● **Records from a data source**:
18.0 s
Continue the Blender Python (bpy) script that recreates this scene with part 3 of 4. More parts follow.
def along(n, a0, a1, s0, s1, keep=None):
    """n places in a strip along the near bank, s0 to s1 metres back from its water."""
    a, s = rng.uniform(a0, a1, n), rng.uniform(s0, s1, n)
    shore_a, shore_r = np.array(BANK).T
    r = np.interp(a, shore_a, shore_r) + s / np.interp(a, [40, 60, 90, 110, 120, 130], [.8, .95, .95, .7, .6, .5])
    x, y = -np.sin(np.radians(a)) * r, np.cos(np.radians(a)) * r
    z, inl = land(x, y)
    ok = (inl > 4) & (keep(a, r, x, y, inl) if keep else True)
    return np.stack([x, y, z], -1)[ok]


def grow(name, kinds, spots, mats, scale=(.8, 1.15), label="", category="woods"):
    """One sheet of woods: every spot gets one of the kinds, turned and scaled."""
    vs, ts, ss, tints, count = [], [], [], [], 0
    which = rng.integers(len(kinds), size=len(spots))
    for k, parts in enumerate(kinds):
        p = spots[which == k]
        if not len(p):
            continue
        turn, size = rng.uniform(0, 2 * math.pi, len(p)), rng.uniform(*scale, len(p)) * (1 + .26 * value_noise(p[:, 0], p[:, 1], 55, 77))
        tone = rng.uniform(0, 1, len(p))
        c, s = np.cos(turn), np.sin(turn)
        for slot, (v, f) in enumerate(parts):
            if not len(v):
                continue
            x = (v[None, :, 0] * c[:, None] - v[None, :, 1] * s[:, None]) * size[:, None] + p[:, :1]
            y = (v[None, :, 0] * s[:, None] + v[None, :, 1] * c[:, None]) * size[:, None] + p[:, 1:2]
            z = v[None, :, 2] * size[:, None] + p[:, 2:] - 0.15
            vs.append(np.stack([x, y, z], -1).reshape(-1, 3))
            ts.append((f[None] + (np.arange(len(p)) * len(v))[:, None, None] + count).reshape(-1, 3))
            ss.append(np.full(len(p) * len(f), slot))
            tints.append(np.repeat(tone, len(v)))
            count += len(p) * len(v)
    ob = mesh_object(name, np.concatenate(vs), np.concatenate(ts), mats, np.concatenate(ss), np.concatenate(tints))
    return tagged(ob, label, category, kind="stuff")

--

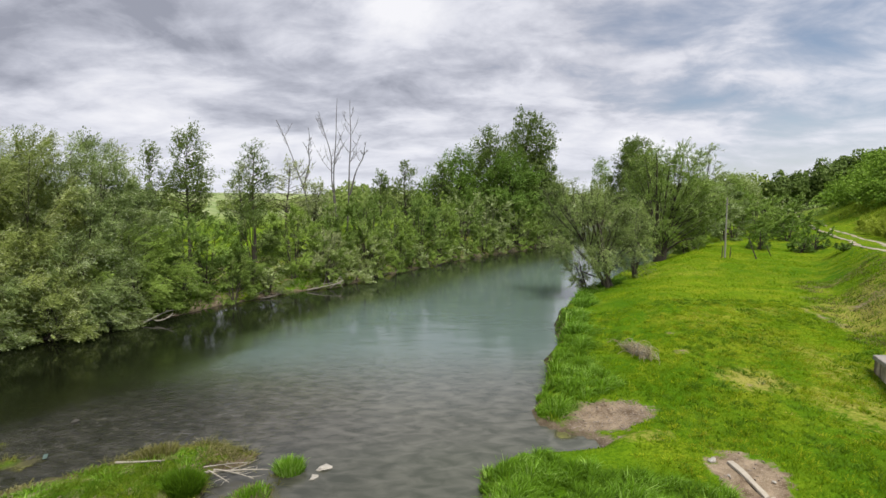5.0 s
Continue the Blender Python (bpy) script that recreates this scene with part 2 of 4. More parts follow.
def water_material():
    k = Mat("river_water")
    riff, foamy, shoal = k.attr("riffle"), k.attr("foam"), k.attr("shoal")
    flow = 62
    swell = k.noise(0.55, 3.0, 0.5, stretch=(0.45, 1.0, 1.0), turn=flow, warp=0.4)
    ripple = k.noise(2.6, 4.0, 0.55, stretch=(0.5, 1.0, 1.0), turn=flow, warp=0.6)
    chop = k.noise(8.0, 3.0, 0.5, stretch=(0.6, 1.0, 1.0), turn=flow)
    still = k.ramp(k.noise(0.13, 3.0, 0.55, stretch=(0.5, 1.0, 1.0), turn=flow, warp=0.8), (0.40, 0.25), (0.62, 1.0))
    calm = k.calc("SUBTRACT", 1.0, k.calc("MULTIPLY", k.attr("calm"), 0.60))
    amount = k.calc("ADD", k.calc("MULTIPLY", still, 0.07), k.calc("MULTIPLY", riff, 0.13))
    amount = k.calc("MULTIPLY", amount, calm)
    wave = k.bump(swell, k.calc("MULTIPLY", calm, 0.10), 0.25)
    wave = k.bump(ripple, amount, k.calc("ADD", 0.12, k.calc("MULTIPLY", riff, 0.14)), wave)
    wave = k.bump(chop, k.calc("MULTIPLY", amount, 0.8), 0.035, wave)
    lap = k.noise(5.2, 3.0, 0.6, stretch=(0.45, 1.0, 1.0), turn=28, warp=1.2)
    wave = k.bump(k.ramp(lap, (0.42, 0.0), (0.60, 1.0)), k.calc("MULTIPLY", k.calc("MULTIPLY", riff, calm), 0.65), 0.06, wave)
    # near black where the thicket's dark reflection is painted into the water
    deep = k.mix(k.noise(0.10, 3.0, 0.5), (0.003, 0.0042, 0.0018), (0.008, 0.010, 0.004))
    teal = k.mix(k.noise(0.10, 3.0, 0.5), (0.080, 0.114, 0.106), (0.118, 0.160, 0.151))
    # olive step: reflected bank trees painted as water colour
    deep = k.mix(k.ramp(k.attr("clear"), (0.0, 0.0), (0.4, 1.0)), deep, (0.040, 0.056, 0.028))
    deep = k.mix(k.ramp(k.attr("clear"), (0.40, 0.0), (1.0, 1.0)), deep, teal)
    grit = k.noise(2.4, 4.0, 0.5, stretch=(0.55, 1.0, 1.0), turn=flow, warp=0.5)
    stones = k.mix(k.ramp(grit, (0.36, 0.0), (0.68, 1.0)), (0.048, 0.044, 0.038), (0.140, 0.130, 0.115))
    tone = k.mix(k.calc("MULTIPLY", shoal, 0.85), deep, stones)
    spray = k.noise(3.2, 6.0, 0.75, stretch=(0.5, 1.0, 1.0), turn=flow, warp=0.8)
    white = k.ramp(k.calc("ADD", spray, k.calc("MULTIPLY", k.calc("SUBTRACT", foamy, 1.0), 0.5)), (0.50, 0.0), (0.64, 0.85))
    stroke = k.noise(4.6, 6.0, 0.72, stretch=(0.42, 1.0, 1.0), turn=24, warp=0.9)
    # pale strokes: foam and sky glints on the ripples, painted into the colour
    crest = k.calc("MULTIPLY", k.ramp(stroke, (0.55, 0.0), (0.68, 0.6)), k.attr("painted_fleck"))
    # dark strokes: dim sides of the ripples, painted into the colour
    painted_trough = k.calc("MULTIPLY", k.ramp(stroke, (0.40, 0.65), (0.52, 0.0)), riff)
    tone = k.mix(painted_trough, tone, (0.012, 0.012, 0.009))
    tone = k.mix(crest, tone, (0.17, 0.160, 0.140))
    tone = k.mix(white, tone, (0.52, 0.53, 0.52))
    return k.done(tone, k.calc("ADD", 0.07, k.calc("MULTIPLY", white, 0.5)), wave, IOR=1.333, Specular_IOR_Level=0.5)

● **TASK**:
Return the lines of the records that include the string "scene".

● **WRITTEN SOLUTION**:
Continue the Blender Python (bpy) script that recreates this scene with part 3 of 4. More parts follow.
Continue the Blender Python (bpy) script that recreates this scene with part 2 of 4. More parts follow.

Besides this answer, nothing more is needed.